DATASET ENTRIES:
—————

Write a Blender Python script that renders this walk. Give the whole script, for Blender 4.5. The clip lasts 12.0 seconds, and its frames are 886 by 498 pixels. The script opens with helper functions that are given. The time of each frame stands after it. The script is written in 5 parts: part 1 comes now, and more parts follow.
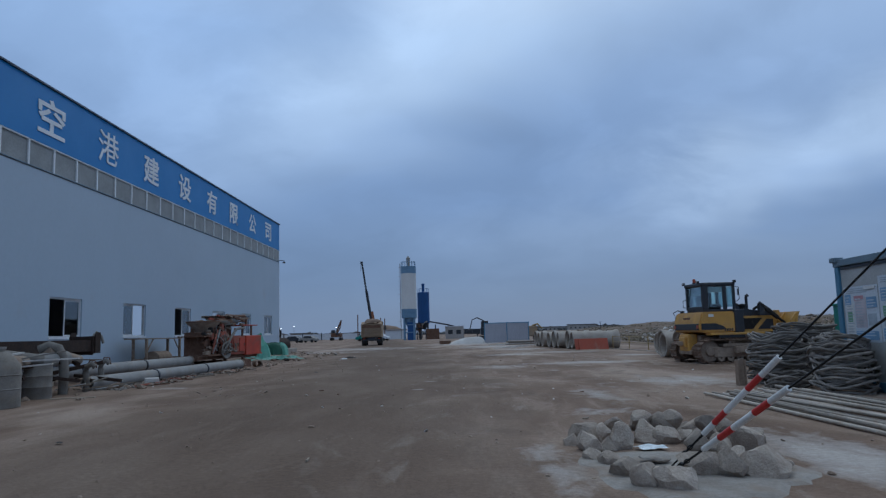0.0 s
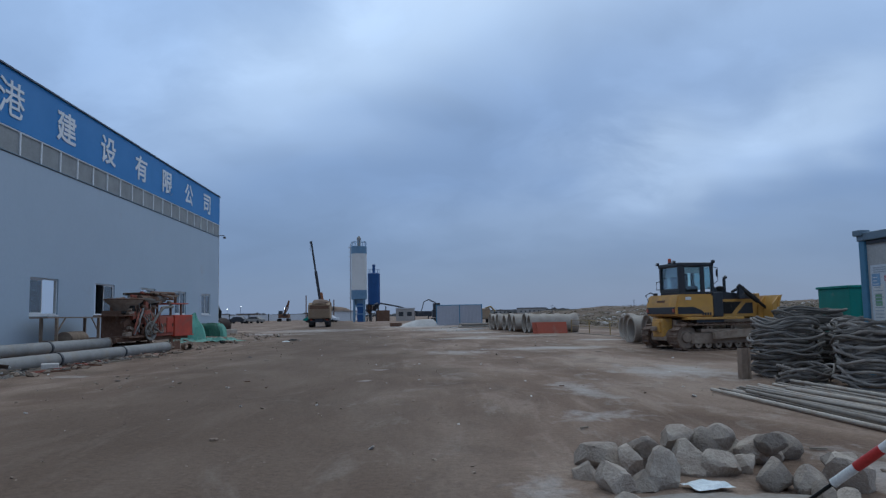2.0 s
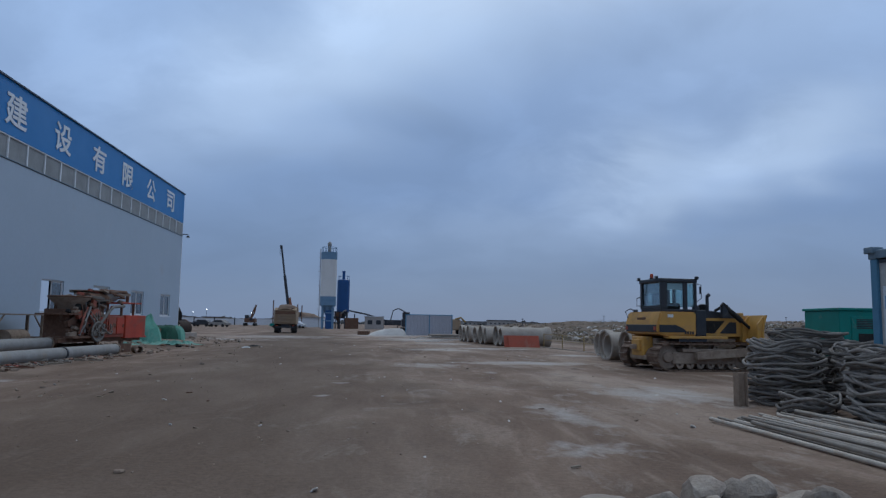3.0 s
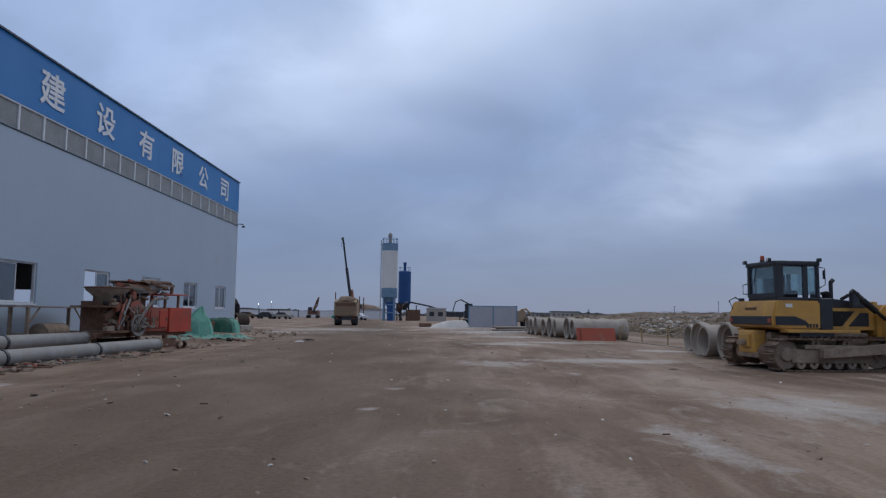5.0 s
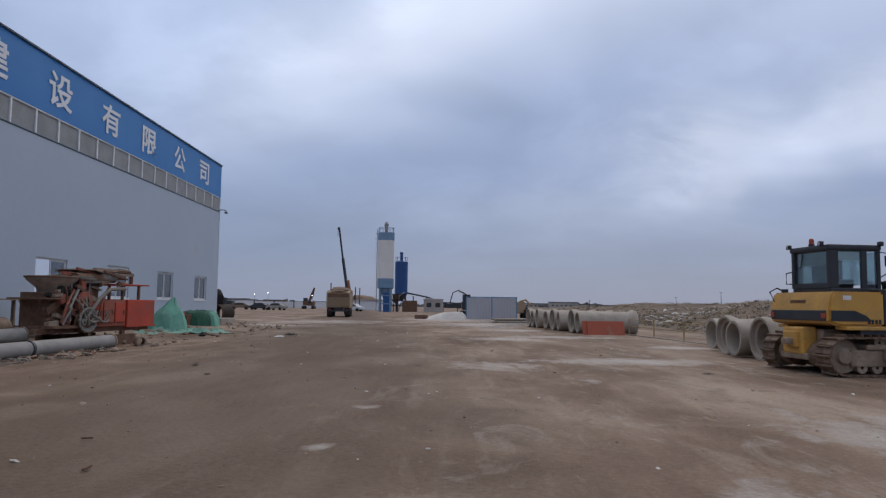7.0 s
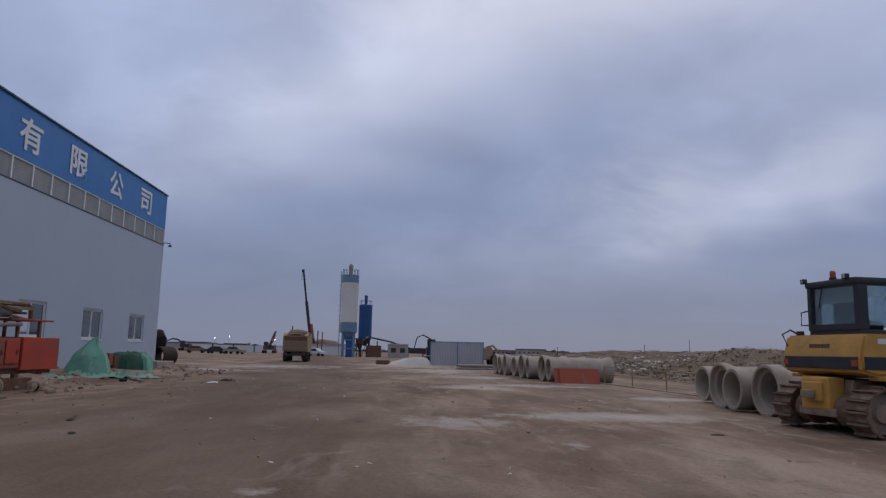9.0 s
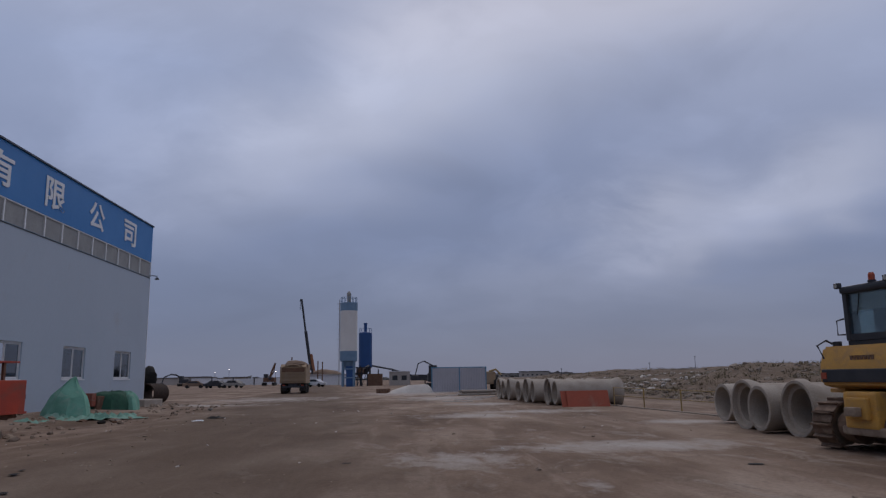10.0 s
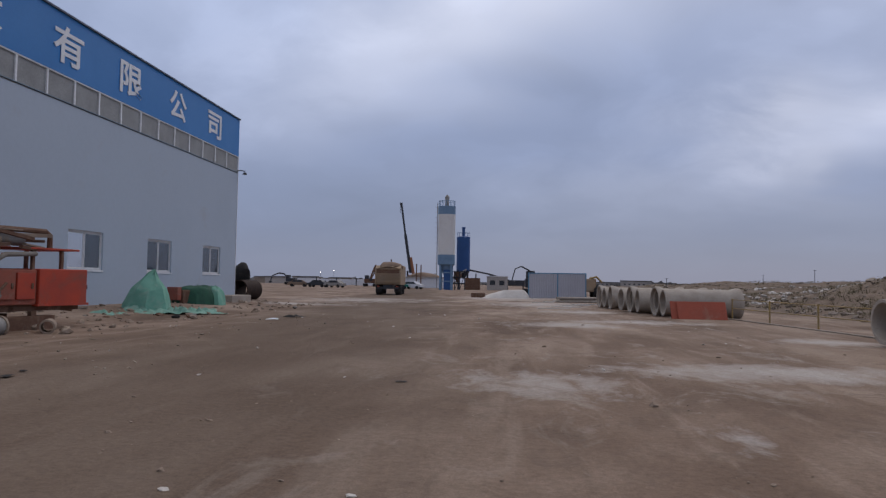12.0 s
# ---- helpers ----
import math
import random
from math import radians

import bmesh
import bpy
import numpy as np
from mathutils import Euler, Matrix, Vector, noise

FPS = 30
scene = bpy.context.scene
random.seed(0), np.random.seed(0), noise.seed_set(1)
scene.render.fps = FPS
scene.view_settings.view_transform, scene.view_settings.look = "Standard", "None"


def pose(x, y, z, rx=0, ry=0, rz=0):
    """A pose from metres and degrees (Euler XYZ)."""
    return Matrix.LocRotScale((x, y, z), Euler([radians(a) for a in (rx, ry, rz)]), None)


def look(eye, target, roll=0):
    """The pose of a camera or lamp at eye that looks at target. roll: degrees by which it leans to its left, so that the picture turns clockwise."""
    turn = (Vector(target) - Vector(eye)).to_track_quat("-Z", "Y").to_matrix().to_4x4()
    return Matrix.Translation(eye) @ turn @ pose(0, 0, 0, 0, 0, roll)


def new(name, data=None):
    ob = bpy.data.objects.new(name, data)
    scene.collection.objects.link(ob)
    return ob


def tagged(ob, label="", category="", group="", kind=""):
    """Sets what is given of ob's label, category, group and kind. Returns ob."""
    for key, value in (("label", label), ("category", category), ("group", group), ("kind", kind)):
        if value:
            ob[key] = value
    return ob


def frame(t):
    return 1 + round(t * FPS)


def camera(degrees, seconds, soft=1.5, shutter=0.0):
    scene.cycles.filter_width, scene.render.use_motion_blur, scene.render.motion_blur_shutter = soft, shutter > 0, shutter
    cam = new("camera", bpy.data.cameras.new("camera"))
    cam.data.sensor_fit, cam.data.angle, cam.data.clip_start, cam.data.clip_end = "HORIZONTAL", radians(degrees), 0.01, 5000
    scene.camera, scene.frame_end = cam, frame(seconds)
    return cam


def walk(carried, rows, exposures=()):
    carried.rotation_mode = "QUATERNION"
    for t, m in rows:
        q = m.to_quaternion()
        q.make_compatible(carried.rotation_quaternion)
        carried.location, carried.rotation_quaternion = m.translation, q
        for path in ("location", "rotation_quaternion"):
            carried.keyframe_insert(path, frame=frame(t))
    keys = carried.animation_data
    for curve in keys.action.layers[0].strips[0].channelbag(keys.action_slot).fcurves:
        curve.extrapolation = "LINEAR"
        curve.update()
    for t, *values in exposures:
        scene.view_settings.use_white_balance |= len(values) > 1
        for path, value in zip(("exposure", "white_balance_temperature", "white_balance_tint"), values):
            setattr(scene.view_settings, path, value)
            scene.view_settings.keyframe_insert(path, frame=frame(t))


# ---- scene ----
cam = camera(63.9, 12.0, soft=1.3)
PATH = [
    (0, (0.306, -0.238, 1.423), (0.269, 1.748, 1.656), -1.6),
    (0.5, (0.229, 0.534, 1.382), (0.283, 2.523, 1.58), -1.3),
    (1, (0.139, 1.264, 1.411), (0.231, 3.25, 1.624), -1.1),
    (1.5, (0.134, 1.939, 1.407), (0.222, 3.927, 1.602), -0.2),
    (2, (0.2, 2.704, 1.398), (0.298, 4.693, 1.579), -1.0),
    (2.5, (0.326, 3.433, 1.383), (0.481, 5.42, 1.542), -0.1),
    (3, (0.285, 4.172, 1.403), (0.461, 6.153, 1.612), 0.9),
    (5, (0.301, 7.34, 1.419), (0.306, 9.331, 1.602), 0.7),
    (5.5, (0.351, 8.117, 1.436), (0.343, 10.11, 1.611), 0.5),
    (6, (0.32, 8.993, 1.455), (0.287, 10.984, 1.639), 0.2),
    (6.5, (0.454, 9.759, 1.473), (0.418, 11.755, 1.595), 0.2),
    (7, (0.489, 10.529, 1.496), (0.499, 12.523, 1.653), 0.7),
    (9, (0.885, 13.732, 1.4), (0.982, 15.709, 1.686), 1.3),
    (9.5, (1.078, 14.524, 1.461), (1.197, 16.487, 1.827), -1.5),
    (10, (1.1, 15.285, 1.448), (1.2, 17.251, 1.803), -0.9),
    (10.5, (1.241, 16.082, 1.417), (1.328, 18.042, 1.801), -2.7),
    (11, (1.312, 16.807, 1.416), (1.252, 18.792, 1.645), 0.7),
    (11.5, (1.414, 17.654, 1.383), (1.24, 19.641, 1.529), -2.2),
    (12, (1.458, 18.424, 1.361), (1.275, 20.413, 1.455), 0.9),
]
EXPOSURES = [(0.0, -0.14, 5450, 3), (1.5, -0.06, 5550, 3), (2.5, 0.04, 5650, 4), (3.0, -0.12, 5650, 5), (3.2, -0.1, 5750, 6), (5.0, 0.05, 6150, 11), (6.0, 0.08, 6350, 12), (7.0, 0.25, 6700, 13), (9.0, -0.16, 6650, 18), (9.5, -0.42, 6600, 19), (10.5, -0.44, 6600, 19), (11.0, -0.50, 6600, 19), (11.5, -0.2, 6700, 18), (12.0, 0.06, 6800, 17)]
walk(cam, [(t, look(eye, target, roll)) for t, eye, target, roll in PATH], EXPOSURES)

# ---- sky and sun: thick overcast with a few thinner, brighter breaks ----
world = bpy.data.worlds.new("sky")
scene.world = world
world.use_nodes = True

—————

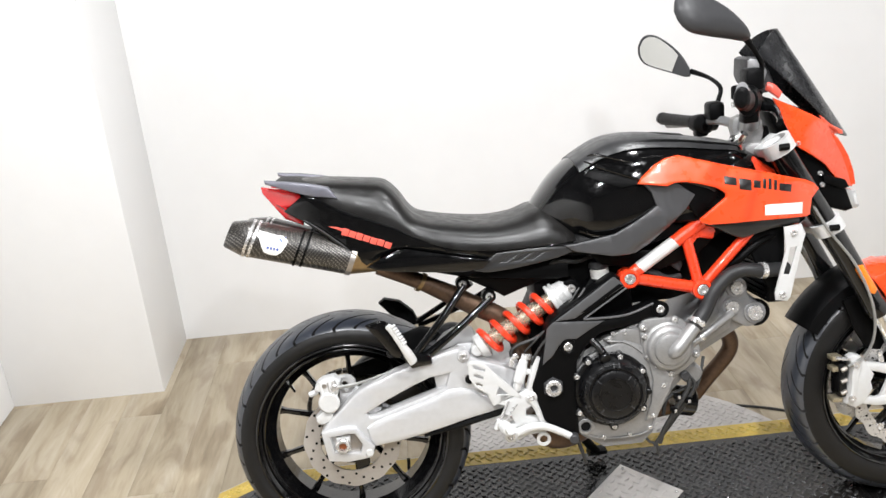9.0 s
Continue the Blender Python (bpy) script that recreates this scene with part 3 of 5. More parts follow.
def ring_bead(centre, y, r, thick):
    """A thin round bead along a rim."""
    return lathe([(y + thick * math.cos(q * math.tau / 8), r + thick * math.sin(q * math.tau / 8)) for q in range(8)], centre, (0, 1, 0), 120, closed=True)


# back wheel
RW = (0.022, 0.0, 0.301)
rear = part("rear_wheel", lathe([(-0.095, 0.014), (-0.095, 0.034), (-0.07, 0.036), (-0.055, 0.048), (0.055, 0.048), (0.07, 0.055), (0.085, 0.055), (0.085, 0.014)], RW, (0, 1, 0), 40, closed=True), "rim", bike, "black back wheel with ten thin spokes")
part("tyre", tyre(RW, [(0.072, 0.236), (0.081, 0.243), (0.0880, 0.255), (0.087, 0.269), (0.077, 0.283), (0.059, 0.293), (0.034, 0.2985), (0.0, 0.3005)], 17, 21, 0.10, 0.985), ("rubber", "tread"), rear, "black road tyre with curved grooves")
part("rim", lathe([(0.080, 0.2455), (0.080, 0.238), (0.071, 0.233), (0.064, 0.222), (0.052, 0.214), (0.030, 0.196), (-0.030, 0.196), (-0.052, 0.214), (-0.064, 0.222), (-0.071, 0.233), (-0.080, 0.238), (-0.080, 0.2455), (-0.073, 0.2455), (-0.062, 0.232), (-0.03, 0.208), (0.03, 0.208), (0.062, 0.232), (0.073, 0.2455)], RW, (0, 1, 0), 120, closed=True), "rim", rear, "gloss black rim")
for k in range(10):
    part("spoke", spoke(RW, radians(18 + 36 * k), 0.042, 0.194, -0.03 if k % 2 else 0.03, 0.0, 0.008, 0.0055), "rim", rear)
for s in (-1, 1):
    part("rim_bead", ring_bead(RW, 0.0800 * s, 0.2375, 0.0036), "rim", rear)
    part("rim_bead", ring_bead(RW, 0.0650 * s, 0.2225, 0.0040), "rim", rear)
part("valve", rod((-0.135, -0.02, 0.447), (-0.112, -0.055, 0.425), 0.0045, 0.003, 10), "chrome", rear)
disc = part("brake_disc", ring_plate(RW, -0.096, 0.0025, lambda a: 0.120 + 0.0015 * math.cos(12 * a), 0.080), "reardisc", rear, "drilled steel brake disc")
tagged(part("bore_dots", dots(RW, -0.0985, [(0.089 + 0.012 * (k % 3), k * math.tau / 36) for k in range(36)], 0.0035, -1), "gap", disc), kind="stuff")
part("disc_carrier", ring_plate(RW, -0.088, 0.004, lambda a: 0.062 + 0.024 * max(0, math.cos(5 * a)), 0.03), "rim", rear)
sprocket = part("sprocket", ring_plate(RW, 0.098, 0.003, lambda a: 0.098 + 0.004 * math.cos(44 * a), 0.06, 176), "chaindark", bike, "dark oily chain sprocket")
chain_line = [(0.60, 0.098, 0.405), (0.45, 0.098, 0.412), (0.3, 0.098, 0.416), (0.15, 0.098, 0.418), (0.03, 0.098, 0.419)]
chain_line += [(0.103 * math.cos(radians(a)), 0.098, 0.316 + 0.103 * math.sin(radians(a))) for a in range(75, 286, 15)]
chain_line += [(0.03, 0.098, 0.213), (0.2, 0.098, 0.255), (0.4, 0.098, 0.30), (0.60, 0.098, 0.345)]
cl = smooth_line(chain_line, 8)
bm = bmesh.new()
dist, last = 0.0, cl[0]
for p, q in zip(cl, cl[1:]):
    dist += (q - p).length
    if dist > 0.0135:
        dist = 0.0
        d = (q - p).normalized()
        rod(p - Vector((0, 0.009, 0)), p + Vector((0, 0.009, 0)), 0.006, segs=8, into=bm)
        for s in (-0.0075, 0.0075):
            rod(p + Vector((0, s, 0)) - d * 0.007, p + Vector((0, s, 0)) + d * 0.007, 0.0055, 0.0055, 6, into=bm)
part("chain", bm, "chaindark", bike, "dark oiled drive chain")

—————

PROBLEM: From the records above, quote word for word only the lines beginning at the line that has "Write a Blender" and stopping after the line that has "from math import radians". Omit the pictures.

WRITTEN RESPONSE:
Write a Blender Python script that renders this walk. Give the whole script, for Blender 4.5. The clip lasts 12.0 seconds, and its frames are 886 by 498 pixels. The script opens with helper functions that are given. The time of each frame stands after it. The script is written in 5 parts: part 1 comes now, and more parts follow.
0.0 s
2.0 s
3.0 s
5.0 s
7.0 s
9.0 s
10.0 s
12.0 s
# ---- helpers ----
import math
import random
from math import radians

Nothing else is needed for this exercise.